Fou
On a tous déjà entendu le dicton :
"Dans un monde fou, seuls les fous sont sains d'esprit."
Il est tellement connu qu'on a du mal à en retrouver l'auteur. Pour certains c'est Érasme, pour d'autres Schopenhauer voire même Akira Kurosawa. Comme beaucoup de dictons sur lesquels tout le monde semble d'accord, il s'agit à peu près d'un concept opérationnel : les définitions de "fou" et de "sain d'esprit" étant variables, les mots deviennent creux et tout le monde y met ce qu'il veut. Il n'empêche que cette sagesse "Yogi-Tea" résume pas mal mon état d'esprit actuel.
Les fêtes de fin d'année ont été motif de retour à la société. Une coupure un peu forcée de la tranquillité de ma vie à la campagne, en télétravail et à mille kilomètres de ma famille. Ce retour à la société a enfoncé un peu plus le clou déjà bien fixé : je vis dans un monde schizophrène. Ou bien je suis moi-même schizophrène, puisque le schizophrène ignore sa condition.
Pourquoi un monde schizophrène ? Parce que les gens ont l'air convaincu du danger climatique et écologique qui les menace mais semblent complètement désintéressés (au mieux, réfractaires au pire) à tout changement d'envergure significative.
On sait que la consommation de bœuf (et de produits laitiers) d'un français représente 20% de ses émissions de gaz à effet de serre mais on l'entendra plus vite critiquer la "terreur végane" que d'envisager limiter sa consommation de viande.
On sait aussi que la consommation de produits manufacturés constitue 25% des émissions du même français, mais on aura plus vite fait de l'entendre vanter les mérites de son nouvel iPhone que de s'interroger sur la nécessité de le remplacer tous les deux ans.
On sait encore que le déplacement d'un français représente une part importante de ses émissions mais on aura plus vite fait d'entendre le récit de son dernier voyage en avion que celui de la réhabilitation de son vélo.
Bref : rien ne va, surtout ne changeons rien.
Je n'essaye pas ici de tenir un discours moralisateur.

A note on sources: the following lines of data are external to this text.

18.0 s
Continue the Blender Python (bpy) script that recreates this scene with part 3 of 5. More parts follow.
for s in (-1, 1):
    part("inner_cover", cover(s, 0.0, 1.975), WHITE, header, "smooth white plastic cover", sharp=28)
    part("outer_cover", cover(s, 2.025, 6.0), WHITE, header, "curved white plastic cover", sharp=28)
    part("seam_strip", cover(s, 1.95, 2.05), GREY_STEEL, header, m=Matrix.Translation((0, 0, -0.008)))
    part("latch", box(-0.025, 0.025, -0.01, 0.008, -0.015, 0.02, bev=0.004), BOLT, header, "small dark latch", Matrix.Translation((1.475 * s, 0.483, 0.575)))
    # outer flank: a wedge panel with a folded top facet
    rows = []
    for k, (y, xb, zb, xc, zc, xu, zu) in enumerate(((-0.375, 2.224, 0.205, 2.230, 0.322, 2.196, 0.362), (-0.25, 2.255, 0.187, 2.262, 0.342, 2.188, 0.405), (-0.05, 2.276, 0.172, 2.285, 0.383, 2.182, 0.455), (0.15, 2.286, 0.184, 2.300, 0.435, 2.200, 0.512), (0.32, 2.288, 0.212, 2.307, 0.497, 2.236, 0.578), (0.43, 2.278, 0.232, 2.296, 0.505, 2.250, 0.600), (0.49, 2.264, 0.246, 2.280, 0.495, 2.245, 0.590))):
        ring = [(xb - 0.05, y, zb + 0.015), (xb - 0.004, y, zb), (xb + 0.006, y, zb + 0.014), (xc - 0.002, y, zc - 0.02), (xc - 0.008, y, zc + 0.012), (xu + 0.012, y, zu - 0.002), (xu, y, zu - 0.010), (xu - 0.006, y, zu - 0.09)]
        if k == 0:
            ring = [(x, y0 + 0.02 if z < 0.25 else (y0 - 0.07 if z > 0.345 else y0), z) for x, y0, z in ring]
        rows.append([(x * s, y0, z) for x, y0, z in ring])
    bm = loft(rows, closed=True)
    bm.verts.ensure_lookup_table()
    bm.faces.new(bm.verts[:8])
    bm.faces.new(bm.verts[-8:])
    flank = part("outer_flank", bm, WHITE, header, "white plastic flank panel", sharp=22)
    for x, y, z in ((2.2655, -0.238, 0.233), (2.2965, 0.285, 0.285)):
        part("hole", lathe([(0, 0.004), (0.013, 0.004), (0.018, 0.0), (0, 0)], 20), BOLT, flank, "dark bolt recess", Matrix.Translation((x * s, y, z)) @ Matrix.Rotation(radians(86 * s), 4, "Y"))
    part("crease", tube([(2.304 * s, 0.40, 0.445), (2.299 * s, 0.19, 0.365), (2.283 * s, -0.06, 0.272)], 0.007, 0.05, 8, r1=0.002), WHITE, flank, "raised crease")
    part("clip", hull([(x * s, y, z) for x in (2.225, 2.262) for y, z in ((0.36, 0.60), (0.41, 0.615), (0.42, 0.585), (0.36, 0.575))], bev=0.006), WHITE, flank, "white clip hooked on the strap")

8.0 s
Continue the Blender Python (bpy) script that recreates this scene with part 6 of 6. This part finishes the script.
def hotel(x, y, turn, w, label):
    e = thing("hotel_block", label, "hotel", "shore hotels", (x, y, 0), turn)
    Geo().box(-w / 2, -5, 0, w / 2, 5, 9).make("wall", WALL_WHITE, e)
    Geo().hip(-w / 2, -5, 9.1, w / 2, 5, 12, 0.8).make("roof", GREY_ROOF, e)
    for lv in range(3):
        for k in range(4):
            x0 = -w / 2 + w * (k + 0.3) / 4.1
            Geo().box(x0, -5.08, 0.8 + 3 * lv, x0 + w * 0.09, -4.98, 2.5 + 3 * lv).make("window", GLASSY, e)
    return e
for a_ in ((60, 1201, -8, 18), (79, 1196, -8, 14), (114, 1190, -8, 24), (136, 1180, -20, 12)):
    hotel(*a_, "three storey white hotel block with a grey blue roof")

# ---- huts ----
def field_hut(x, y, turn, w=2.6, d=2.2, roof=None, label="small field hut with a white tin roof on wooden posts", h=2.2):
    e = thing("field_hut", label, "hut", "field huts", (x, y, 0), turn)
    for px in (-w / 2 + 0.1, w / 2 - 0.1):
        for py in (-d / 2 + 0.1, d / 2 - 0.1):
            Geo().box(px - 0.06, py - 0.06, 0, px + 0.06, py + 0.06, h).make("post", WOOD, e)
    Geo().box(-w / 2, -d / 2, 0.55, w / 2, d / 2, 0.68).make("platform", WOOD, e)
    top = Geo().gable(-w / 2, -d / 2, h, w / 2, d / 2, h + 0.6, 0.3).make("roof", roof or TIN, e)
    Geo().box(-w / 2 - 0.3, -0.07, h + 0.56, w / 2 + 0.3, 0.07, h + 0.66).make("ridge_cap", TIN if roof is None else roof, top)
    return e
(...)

D'une part parce que personne n'aime se faire sermoner et d'autre part parce que mes actions personnelles quotidiennes sont aussi incohérentes qu'inutiles à l'échelle planétaire.
Non, ce que j'essaye d'exprimer c'est mon décrochage lent avec la raison. Si le monde était composé de climato-sceptiques, je serai bien plus rassuré sur mon équilibre mental : j'aurai l'impression de vivre dans un monde cohérent avec lequel je ne suis pas d'accord. Mais être spectateur de cette farce écologique me demande de plus en plus d'efforts conscients pour ne pas sombrer dans la folie.